## Request
Write out the listing below without alteration, omitting its pictures.

---+---

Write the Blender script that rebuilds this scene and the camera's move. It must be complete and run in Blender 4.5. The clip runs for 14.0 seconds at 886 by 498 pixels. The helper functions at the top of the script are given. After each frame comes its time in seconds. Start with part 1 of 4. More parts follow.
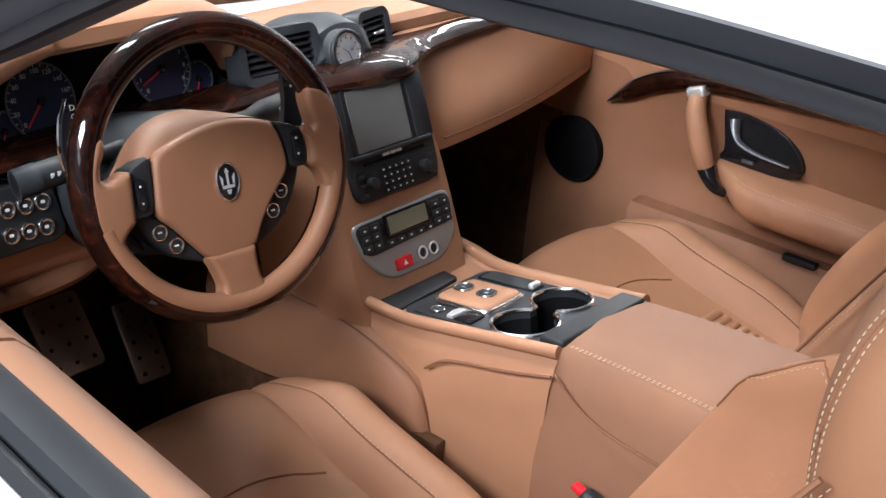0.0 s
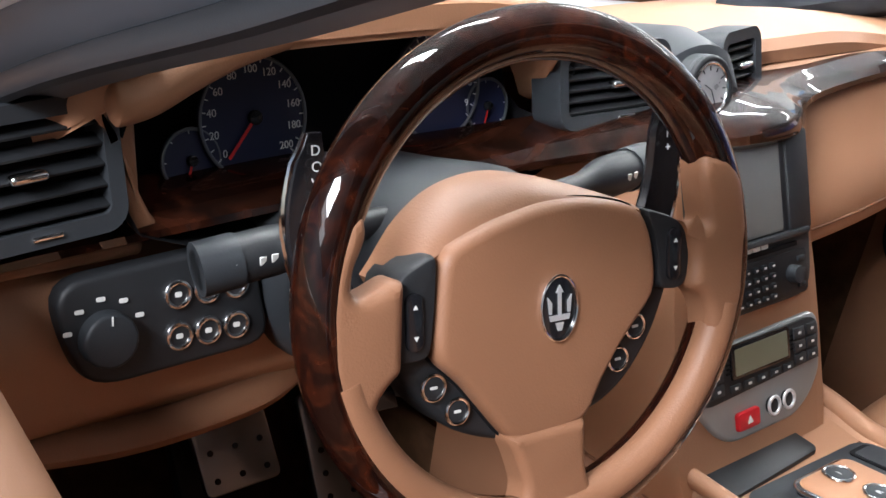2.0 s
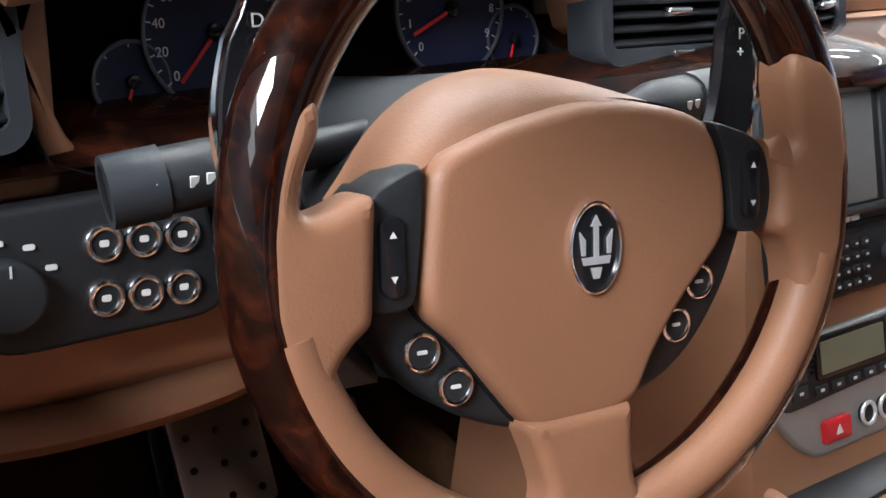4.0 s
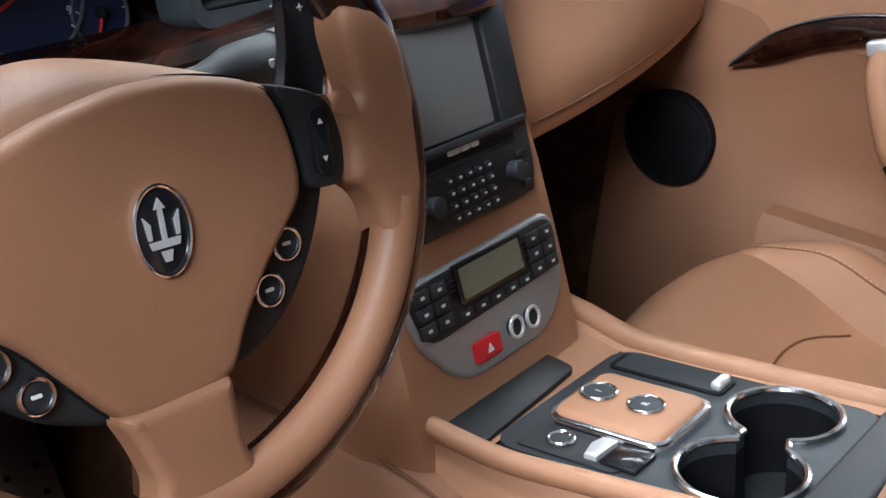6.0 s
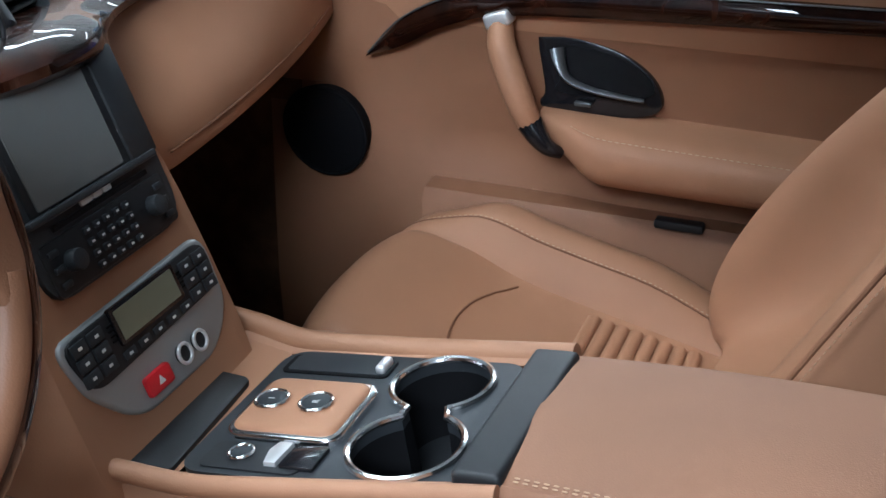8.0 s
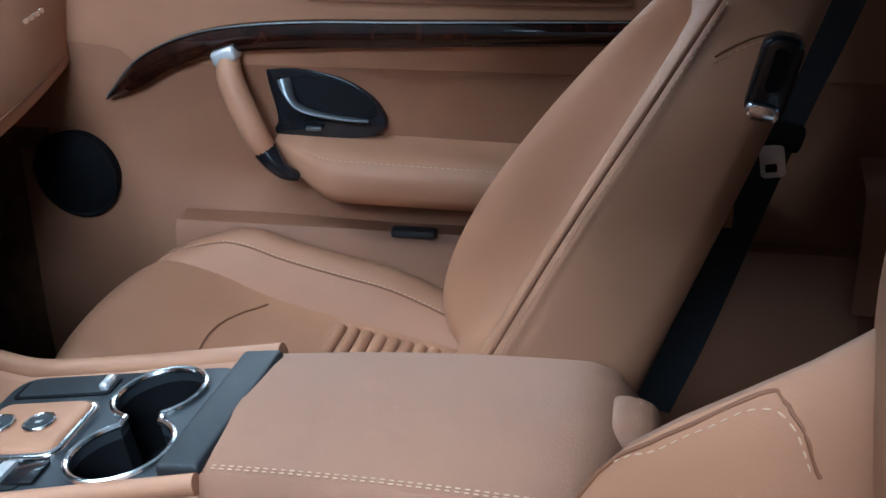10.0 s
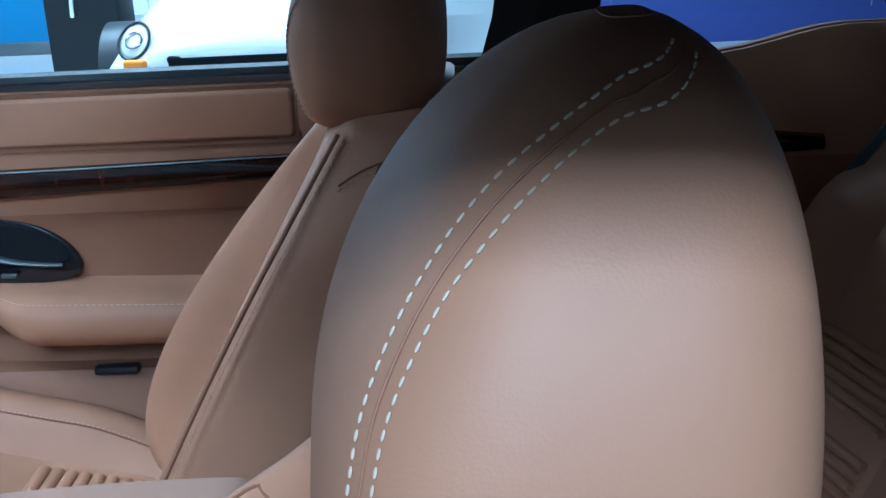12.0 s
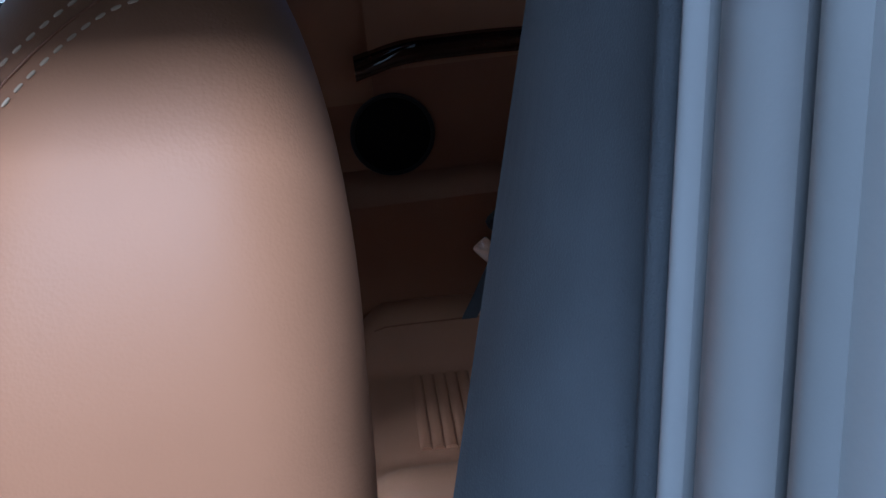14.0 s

---+---

## Task output
Write the Blender script that rebuilds this scene and the camera's move. It must be complete and run in Blender 4.5. The clip runs for 14.0 seconds at 886 by 498 pixels. The helper functions at the top of the script are given. After each frame comes its time in seconds. Start with part 1 of 4. More parts follow.
0.0 s
2.0 s
4.0 s
6.0 s
8.0 s
10.0 s
12.0 s
14.0 s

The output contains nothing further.